IF MICHAEL Schwerner had never come to Baltimore in 1963, would he have died in Mississippi in 1964?
In the summer of 1963, Schwerner was among the hundreds of demonstrators who sought to desegregate the Gwynn Oak Amusement Park.
"It was the first demonstration he ever participated in," said Taylor Branch, who has written two books in a trilogy he's doing on the life of the Rev. Martin Luther King Jr. and was finishing the third even as I interviewed him.
In August 1964, Schwerner's body was found in an earthen dam along with those of James Chaney and Andrew Goodman. A sheriff's deputy in Neshoba County, Miss., delivered the trio into the not-so-tender mercies of Ku Klux Klansmen on June 21, 1964. All three were shot dead.

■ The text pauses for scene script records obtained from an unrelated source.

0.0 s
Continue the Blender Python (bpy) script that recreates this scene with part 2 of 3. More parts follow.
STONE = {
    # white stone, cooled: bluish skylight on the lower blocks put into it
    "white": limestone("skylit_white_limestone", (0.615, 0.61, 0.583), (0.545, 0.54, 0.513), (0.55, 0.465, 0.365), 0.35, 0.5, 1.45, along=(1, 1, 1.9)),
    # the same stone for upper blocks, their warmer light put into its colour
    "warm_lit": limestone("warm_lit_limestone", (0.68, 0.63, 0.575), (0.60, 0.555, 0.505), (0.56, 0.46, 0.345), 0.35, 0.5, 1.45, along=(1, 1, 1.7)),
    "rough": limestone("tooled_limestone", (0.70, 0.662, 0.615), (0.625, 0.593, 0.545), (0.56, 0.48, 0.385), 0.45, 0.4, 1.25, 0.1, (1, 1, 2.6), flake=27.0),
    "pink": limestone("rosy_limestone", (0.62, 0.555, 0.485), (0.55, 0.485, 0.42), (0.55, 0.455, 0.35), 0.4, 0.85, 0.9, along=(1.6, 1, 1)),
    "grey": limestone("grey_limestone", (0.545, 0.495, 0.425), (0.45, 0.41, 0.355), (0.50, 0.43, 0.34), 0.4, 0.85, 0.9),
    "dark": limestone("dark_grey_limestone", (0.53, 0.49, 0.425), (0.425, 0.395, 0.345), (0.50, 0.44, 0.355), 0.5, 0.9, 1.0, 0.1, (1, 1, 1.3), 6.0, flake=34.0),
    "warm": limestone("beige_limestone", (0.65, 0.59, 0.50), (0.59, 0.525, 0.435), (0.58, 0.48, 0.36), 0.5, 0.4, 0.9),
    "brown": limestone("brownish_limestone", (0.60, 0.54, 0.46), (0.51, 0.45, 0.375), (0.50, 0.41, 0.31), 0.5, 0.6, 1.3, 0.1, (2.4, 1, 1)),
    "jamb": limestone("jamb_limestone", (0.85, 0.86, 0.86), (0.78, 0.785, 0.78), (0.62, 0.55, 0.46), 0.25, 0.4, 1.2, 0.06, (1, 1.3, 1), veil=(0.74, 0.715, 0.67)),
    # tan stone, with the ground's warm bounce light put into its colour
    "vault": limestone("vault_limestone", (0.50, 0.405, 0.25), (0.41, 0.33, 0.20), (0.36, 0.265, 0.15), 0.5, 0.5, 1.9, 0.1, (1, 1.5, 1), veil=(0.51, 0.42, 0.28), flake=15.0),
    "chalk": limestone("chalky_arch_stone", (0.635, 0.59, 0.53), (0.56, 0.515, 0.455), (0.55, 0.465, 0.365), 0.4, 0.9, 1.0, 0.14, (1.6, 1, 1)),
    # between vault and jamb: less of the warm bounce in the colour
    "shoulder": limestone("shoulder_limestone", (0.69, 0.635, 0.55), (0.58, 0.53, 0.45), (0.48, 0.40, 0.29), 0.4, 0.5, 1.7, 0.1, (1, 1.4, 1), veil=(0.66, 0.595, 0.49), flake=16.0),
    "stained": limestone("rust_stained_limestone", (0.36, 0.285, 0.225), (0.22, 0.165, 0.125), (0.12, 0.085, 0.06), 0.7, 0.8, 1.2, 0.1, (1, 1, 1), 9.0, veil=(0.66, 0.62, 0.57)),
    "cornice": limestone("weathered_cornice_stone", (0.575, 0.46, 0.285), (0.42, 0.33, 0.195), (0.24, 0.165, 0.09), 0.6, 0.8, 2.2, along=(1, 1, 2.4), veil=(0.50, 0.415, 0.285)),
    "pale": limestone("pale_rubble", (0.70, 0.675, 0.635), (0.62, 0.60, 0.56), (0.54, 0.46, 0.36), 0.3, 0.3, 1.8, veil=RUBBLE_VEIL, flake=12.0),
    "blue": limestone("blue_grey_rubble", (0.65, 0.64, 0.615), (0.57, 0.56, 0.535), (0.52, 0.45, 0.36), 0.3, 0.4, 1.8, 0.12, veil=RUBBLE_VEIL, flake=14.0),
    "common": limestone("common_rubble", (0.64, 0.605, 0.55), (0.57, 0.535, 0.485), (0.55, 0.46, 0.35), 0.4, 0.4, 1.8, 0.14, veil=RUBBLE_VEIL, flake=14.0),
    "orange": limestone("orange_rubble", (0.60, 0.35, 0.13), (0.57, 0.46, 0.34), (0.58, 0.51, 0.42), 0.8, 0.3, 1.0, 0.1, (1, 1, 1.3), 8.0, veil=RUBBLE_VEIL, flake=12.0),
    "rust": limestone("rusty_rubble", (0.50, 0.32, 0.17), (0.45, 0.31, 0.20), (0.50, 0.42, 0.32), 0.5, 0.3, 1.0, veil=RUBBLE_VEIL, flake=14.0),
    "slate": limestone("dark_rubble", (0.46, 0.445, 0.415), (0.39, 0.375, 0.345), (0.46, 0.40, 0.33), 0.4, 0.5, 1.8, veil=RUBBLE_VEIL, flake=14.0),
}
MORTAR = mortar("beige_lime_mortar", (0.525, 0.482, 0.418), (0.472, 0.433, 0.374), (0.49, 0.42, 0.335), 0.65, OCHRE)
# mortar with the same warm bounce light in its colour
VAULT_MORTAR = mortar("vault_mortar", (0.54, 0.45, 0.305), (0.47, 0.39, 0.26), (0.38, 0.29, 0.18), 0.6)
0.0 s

The names of Schwerner, Chaney and Goodman surfaced again last week, when Edgar Ray Killen, an alleged KKK member, was charged in the murders. I was reminded of Schwerner's participation in the Gwynn Oak Amusement Park demonstrations by William Bradford Huie's book Three Lives for Mississippi, an account of the crime and of Schwerner's being targeted by the KKK long before the night of June 21, 1964.
Somehow my copy of Three Lives For Mississippi has vanished (I've reordered it online) so I went to Branch - as fine a nonfiction writer and civil rights historian as there is - to fill me in on the details about Schwerner, who just might be the most unheralded of all civil rights heroes.
Branch said that Schwerner and his wife, Rita, both participated in the Gwynn Oak demonstrations.
"They kind of got swept up in the movement once they came down here to Gwynn Oak," Branch said. The couple also attended the March on Washington in August 1963. After that, Michael Schwerner asked officials of the Congress of Racial Equality - then one of the more radical civil rights organizations - if he could work for the movement in the South.
Schwerner arrived in Meridian, Miss., in January 1964. It was there that he first met Chaney, a native Mississippian. Both men were part of COFO - the Council of Federated Organizations, comprising members of various civil rights organizations operating in Mississippi - and Neshoba County was part of their territory.
For six months, Schwerner and Chaney tried to persuade local black churches to open their doors for Freedom Schools, which were started by civil rights movement members to teach literacy and citizenship to poor blacks in the South. Schwerner was in Ohio, training a group of Northern students who had volunteered to be part of the effort when, on June 16, a black Neshoba County church whose pastor had agreed to open a Freedom School was burned to the ground and its members beaten. Goodman was among the students Schwerner trained.
Schwerner completed the training on June 20 and headed back to Mississippi with Goodman. Once there, Chaney joined them as the trio went to Neshoba County on June 21 to investigate the bombing and the beatings. A sheriff's deputy arrested the three. Some sources have said an informant tipped off the Neshoba County sheriff's office about the arrival of Schwerner and his two cohorts.
After paying a $25 fine for speeding, Schwerner, Chaney and Goodman were released. A sheriff's deputy stopped them again and handed them over to their murderers who, for months, had made it clear Schwerner was on their hit list.
"They [Klan members] called him 'The Goatee,'" Branch said. Huie said local Klansmen had another name for Schwerner, one that included an ethnic slur: "the Jew-boy with the beard."
Branch said he's not sure whether Schwerner's murder was the part of a Klan conspiracy, one that Chaney and the star-crossed Goodman - who had only been in Mississippi one day - fell into. There is no indication, Branch said, that there was an attempt on Schwerner's life before June 21, 1964. But Branch said he has heard that Schwerner was a Klan target.
"There's some evidence of that," Branch said. "It is true he was the main target. They definitely were after him. He was more the target than the other two."
A target, and a man of uncommon courage. Surely Schwerner must have known he was on a Klan hit list, which poses an interesting question for all Americans, especially those alive in the early 1960s, most of whom regarded civil rights activists the way we do that crazy uncle who thinks he's Napoleon.
How many of us would have returned to Mississippi in June of 1964 knowing the danger that awaited?